Danton did nothing to arrest the slaughter. His inaction ruined him, and deprived him of that portion of sympathy which is due to a man who suffers for his good intentions. Billaud and St. Just demanded that he should be arrested, and carried it, at a night sitting of the Committee. Only one refused to sign. Danton had been repeatedly and amply warned. Thibaudeau, Rousselin, had told him what was impending. Panis, at the last moment, came to him at the opera, and offered him a place of refuge. Westermann proposed to him to rouse the armed people. Tallien entreated him to take measures of defence; and Tallien was president of the Convention. A warning reached him from the very grave of Marat. Albertine came to him and told him that her brother had always spoken with scorn of Robespierre as a man of words. She exclaimed, "Go to the tribune while Tallien presides, carry the Assembly, and crush the Committees. There is no other road to safety for a man like you!" "What?" he replied; "I am to kill Robespierre and Billaud?" "If you do not, they will kill you." He said to one of his advisers, "The tribunal would absolve me." To another, "Better to be guillotined than to guillotine." And to a third, "They will never dare!" In a last interview, Robespierre accused him of having encouraged the opposition of Desmoulins, and of having regretted the Girondins. "Yes," said Danton, "it is time to stop the shedding of blood." "Then," returned the other, "you are a conspirator, and you own it." Danton, knowing that he was lost, burst into tears. All Europe would cast him out; and, as he had said, he was not a man who could carry his country in the soles of his shoes. One formidable imputation was to call him a bondsman of Mr. Pitt; for Pitt had said that if there were negotiations, the best man to treat with would be Danton. He was arrested, with Camille Desmoulins and other friends, on the night of March 31. Legendre moved next day that he be heard before the Convention, and if they had heard him, he would still have been master there. Robespierre felt all the peril of the moment, and the Right supported him in denying the privilege. Danton defended himself with such force that the judges lost their heads, and the tones of the remembered voice were heard outside, and agitated the crowd. The Committee of Public Safety refused the witnesses called for the defence, and cut short the proceedings. The law was broken that Danton and his associates might be condemned.

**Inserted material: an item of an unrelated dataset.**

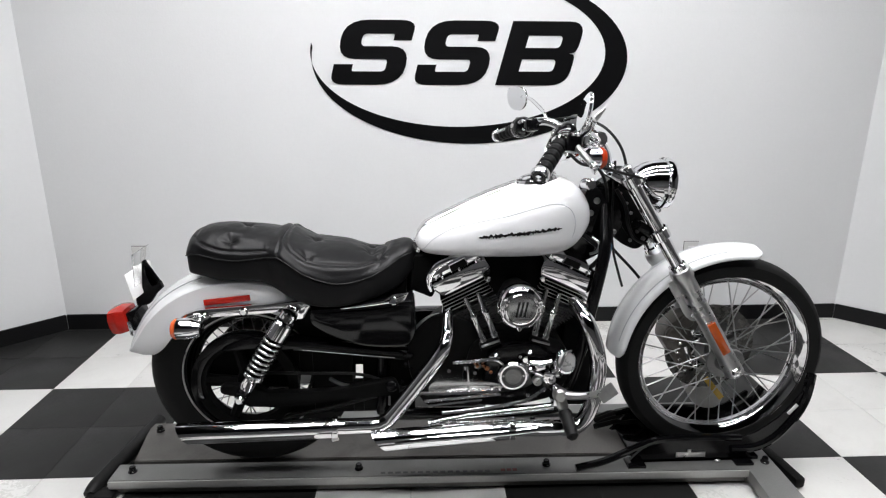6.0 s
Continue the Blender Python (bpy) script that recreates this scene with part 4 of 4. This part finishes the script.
# the shine on the case's upper edge, drawn as a pale tube
part("case_edge_glint", tube([(0.544, -0.117, 0.535), (0.557, -0.117, 0.556), (0.573, -0.117, 0.577), (0.591, -0.117, 0.594), (0.612, -0.117, 0.607), (0.634, -0.117, 0.613)], [0.0012, 0.003, 0.004, 0.004, 0.003, 0.001], 8, 4), SATIN, bike, "pale strip painting the glint along the black gearbox case")
part("sprocket_cover", plate(rounded([(0.6, 0.374, 0.008), (0.6, 0.4, 0.012), (0.62, 0.415, 0.008), (0.785, 0.41, 0.006), (0.832, 0.398, 0.006), (0.815, 0.376, 0.006)]), -0.166, -0.1, 0.005), BRUSHED, bike, "polished sprocket cover")
part("cover_bar", tube([(0.672, -0.168, 0.4755), (0.74, -0.17, 0.48), (0.798, -0.17, 0.4835), (0.822, -0.168, 0.468)], 0.005, 8, 4), POLISH, bike)
part("cable_drop", tube([(0.716, -0.165, 0.46), (0.719, -0.17, 0.43), (0.72, -0.17, 0.38)], 0.0032, 8, 3), POLISH, bike)
BRASS = surface("brass", (0.42, 0.18, 0.09), 0.3, 1.0)
for x, z, r in ((0.742, 0.459, 0.008), (0.772, 0.45, 0.011), (0.783, 0.437, 0.008)):
    part("oil_line_fitting", lathe([(r, 0), (r, 0.022), (r * 0.7, 0.026), (r * 0.7, 0.036), (r * 0.4, 0.038)], (x, -0.13, z), (0.1, -1, 0.1), 6), BRASS, bike, "brass fitting")
for x, z, r in ((0.712, 0.448, 0.011), (0.748, 0.455, 0.013), (0.738, 0.432, 0.008), (0.66, 0.44, 0.008), (0.81, 0.44, 0.01)):
    part("case_bolt", lathe([(r, 0), (r, 0.012), (r * 0.7, 0.017)], (x, -0.14, z), (0.15, -1, 0.1), 8), CHROME, bike)
cc = part("timer_cover", lathe([(0.046, 0), (0.046, 0.012), (0.041, 0.017), (0.036, 0.017), (0.035, 0.012), (0.02, 0.012), (0.004, 0.012)], (0.852, -0.165, 0.432), (0, -1, 0), 36), CHROME, bike, "round chrome timer cover")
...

There was not in France a more thorough patriot than Danton; and all men could see that he had been put to death out of personal spite, and jealousy, and fear. There was no way, thenceforth, for the victor to maintain his power, but the quickening of the guillotine. Reserving compassion for less ignoble culprits, we must acknowledge that the defence of Danton is in the four months of increasing terror that succeeded the 5th of April 1794, when Robespierre took his stand at the corner of the Tuileries to watch the last moments of his partner in crime.